PR professionals can now receive and supply information quickly due to social media. Media relations is no longer just about dealing with reporters and news stations, now we have to engage millions of “journalists” out on the streets because they are relentlessly blogging, tweeting and youtubing! With millions of active users on Facebook, Twitter and Pinterest, this has now become the perfect place for us to harness the flow of information to suit our needs. BUT, let this be a warning, both the good and the bad can be projected so it is our job to manage what is seen. If media relations is the boat, and social media is the sea, PR is the captain of the ship.

If we look at the more “traditional’ tools used by PR professionals (such as putting together media relations kits, press releases and events), social media has made it so much easier to engage the public. Campaigns can now take off for a client like never before. A great example of this is Go Red for Women. Their short film brought awareness to women about the dangers of heart disease. The video has over one million hits, and this is classified as a success for the client. Journalists are becoming more dependent on social media as a source of information too, and like them we need to focus on how this will make our jobs easier in the long run.

I am all for traditional methods getting us to where we are today, but PR needs to evolve with the pubic to maintain a consistent and up-to-date conversation that is vital to the direction a client may need to move in. So if Twitter or Facebook tells me whether you love or hate what I am endorsing, then I will be fully engaged. Don’t you agree?

Source: The Wall Street Journal

How many times have you checked your phone today? Let me be more specific, how many times have you accessed your Facebook account, viewed your Twitter feed, laughed at your Instagram photos or read your emails?  Towards the end of 2011 81 billion minutes were spent on social networks and blogs*. Digital communication has been on the rise for the last 10 years, and has changed the way we communicate with each other for better or worse.

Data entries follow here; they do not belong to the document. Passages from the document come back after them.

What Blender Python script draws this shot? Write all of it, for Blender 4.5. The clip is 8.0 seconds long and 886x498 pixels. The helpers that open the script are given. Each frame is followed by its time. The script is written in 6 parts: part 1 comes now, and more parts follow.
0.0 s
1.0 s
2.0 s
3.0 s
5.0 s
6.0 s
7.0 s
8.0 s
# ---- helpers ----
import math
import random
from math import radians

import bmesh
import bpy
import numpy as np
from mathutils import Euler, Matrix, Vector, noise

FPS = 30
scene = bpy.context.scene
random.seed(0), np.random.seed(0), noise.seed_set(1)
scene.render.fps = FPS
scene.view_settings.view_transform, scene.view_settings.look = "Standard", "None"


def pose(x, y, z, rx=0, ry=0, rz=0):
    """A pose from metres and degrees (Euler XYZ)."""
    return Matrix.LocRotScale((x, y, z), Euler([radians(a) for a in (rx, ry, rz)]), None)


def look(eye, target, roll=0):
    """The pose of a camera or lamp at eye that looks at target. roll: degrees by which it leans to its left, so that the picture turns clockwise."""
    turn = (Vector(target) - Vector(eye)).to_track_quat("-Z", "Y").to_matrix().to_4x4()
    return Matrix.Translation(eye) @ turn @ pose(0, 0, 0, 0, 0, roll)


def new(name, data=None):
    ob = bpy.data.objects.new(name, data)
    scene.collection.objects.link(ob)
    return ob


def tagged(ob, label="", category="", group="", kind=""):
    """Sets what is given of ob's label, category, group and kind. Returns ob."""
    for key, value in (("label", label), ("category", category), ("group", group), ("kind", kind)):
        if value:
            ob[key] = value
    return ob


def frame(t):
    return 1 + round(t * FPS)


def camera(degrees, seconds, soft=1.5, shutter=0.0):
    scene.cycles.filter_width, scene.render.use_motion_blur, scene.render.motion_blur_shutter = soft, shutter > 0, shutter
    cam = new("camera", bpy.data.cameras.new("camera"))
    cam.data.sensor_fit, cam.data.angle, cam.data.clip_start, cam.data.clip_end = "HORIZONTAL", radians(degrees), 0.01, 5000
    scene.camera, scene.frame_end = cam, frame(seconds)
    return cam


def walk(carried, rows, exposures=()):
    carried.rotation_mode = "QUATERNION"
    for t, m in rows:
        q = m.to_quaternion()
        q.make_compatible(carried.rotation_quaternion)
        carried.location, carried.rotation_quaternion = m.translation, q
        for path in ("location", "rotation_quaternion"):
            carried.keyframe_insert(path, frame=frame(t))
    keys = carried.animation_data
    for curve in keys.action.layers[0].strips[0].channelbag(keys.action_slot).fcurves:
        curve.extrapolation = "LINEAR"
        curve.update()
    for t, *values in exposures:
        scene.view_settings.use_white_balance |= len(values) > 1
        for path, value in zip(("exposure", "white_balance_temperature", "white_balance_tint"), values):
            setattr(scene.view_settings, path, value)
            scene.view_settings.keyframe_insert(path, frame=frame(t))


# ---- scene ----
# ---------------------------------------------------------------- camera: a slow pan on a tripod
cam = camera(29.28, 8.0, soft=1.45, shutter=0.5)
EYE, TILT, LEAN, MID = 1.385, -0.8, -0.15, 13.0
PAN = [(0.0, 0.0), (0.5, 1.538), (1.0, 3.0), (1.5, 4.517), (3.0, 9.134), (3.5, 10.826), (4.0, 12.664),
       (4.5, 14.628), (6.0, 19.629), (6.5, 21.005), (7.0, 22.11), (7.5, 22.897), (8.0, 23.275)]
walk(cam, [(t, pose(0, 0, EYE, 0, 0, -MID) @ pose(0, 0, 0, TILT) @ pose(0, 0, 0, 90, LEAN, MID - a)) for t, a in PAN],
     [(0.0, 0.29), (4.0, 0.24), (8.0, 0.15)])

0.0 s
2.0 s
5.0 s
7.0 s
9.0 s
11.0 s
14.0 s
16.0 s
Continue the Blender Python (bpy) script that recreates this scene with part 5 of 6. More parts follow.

Before someone picks up a newspaper or turns on the TV, they rush to their mobile device, tablet or web pages to keep their finger on the pulse. With over 274 million Americans accessing the Internet*, information flows so quickly that we have adjusted how we communicate. With apps like Facebook, Twitter, Linkedin and many more, everyone is trying to communicate much faster to a larger audience. Companies can now reach a larger demographic of consumers to market their products; customers no longer need to walk into a store, see a commercial, or open a paper.

Let me give you a quick example. 30 years ago if a fire broke out in the Empire State Building at 6pm, an eyewitness would give a reporter a “tip” over the phone. That reporter would rush to the scene, get as much information as they could from police and firefighters, interview eye witnesses and rush back to the office hoping they got there in time to include the piece before the paper went to press. Flash forward to present day, you and I can tweet a picture to our local news station who can use it on air in a matter of moments. Media outlets now have millions of reporters and journalists walking the streets and providing stories, without having them on their payroll. That same story is posted on the newspapers website in 15 minutes and 30 minutes later it’s trending on twitter, (complete with uploaded interviews with the victims). In this day and age we want information now and sometimes that isn’t even fast enough!

So I ask you, why call when you can Facebook? Why wait for letters when you can email? Want to save a buck? There is an app for that! Information moves at lightening speed. If I can communicate with you on Gchat even as I write this blog, why would I want to go back when the light at the end of this high-speed tunnel is only getting brighter?